2. Don’t shop when you’re hungry (or in a hurry).

  • This is the worst time to grocery shop. Because you’re hungry or in a hurry, you’re more likely to make impulse purchases – or even bypass the grocery store altogether and order expensive take out.
  • Reconsider the pre-made food at the grocery store. It may be quick, but it’s more expensive, and often less healthy.
  • It can be tough to do a good meal on a weeknight, but there are things you can do to make it quick and healthy. Prep the meal the night before or on the weekend: chop any vegetables and gather your ingredients in one place. When you make something, consider doubling it and freezing it for a future meal. For example, you can double, or triple your recipe for spaghetti sauce and then freeze in containers.
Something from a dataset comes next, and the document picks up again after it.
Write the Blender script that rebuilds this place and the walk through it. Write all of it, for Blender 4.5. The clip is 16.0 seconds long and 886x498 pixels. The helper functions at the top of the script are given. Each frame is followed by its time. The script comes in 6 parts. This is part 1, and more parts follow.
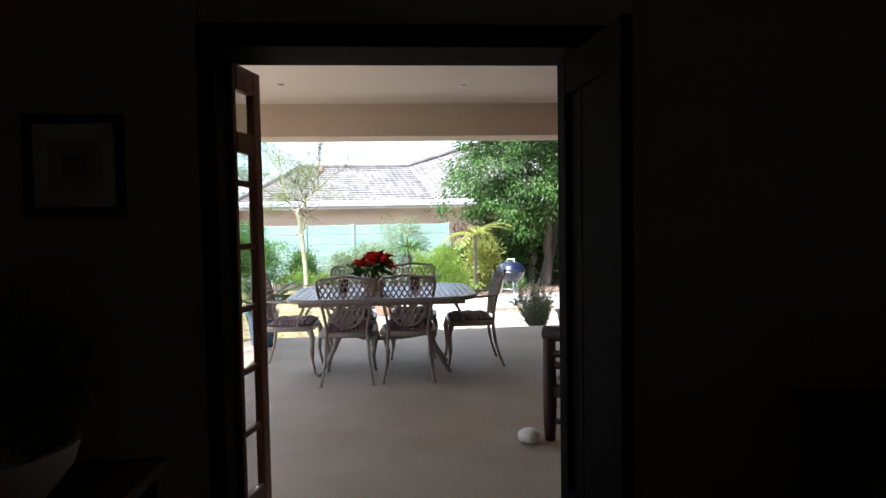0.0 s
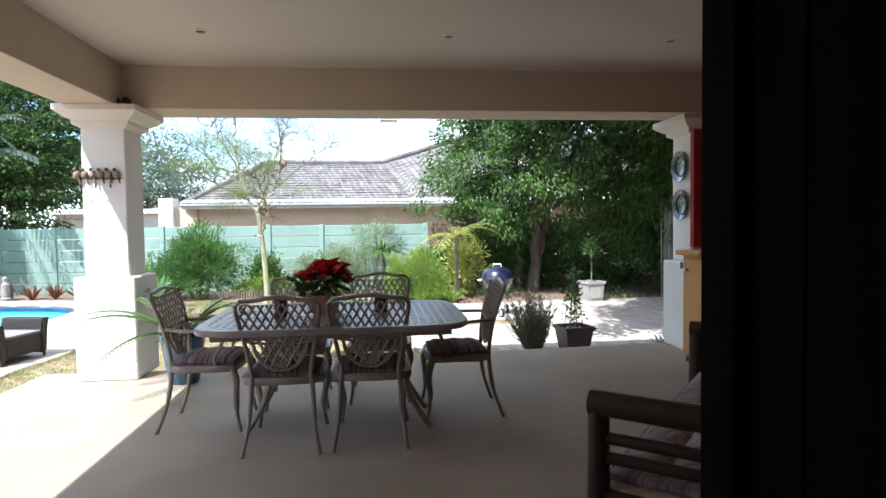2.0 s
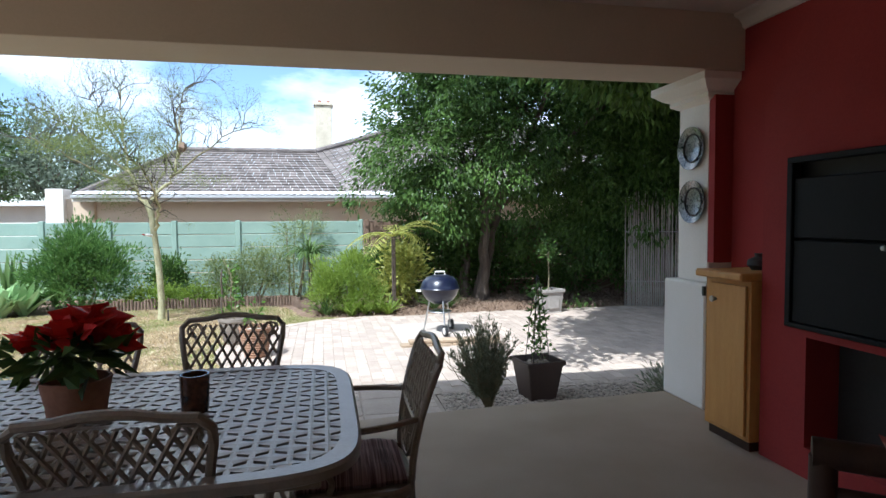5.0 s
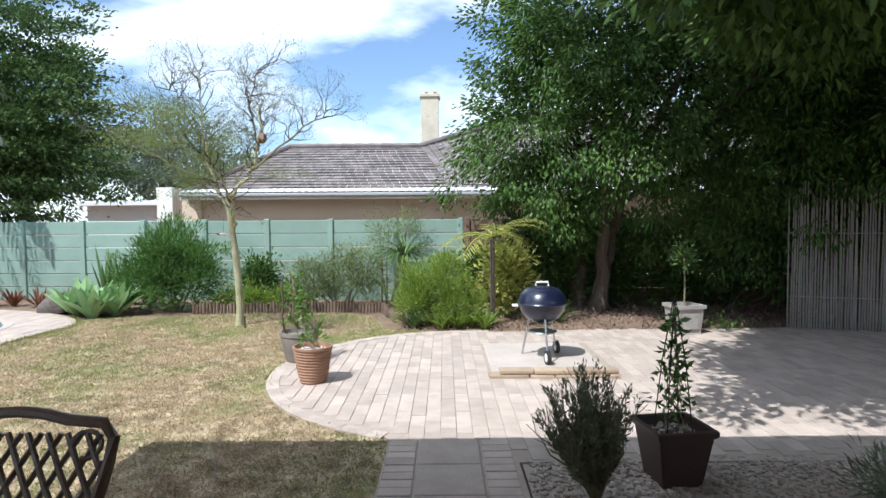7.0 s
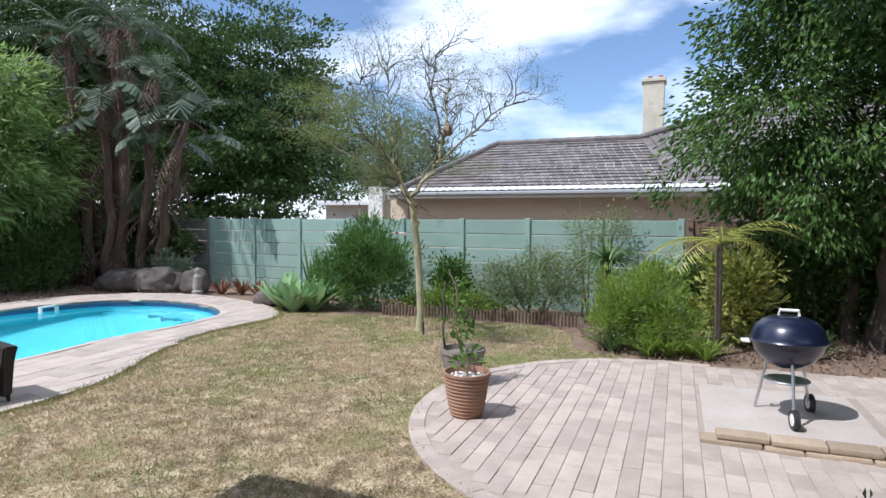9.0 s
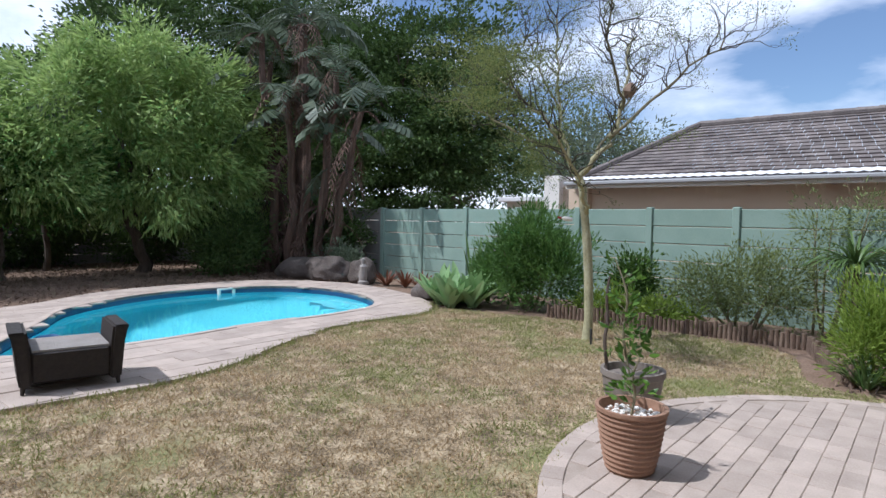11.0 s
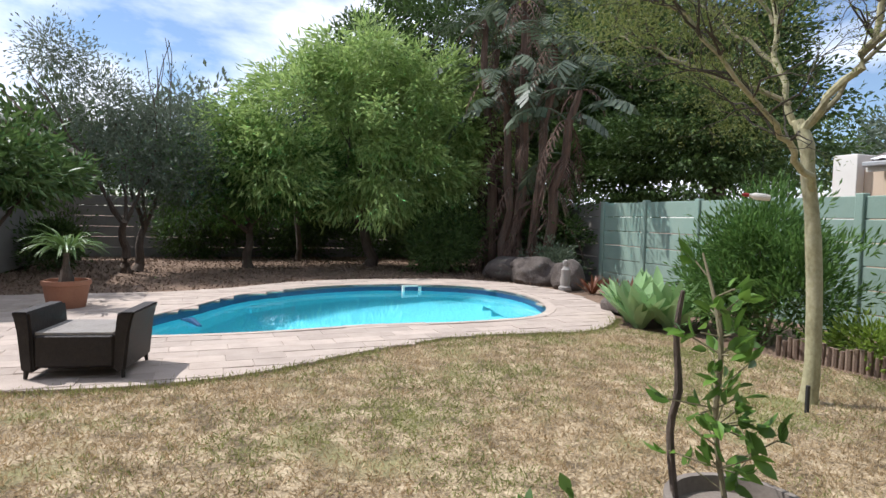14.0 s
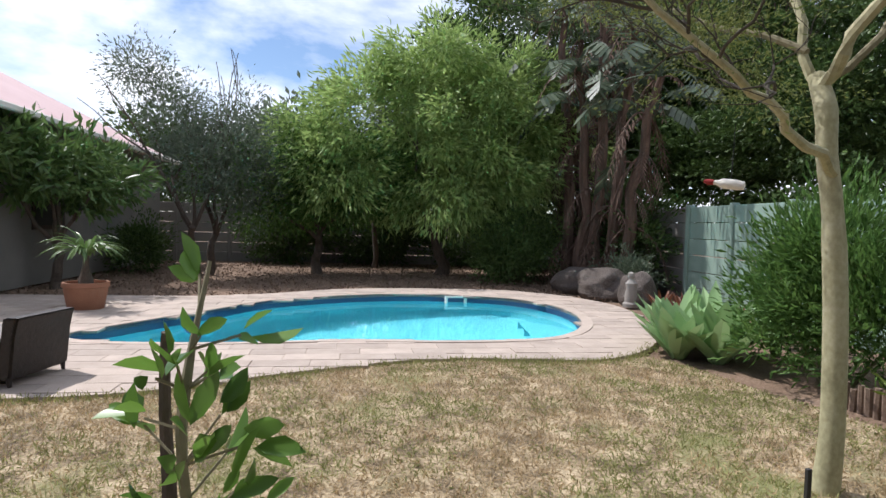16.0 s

Add some beans and spices and you have chili for another night.

3. Shop smart.

  • The grocery store has a ton of sales every week. Many mark food down for quick sale. They may have too much or it’s close to the expiry date. If you’re going to eat it before that date, it’s a good choice. You can also freeze many items that are close to expiry. They’ll be fine when you’re ready to eat them.
  • Use the unit cost shown on store shelves. Stores don’t just show you the price on the shelves. If you look closely, you can see the cost per unit, like litre or gram. A good example is toilet paper. One brand may be on sale, but if you look closely, the cost per sheet may be more than another brand. So, you may think you’re saving money, but you’re not.
  • Buy in season and local. This is a great rule for fruits and vegetables. The next best choice is frozen fruits and vegetables. They’re flash frozen so are as healthy for you as fresh. Limit your fruits and vegetables from cans. They’re often loaded with sugars or salt.
  • Use your points wisely. If you collect store points, save them for a time when you know your food bill will be higher, like during the holidays.

Eating well for less doesn’t have to be hard. It’s just good common sense and some extra time management. Try these tips. You’ll feel better, about your wallet and your health!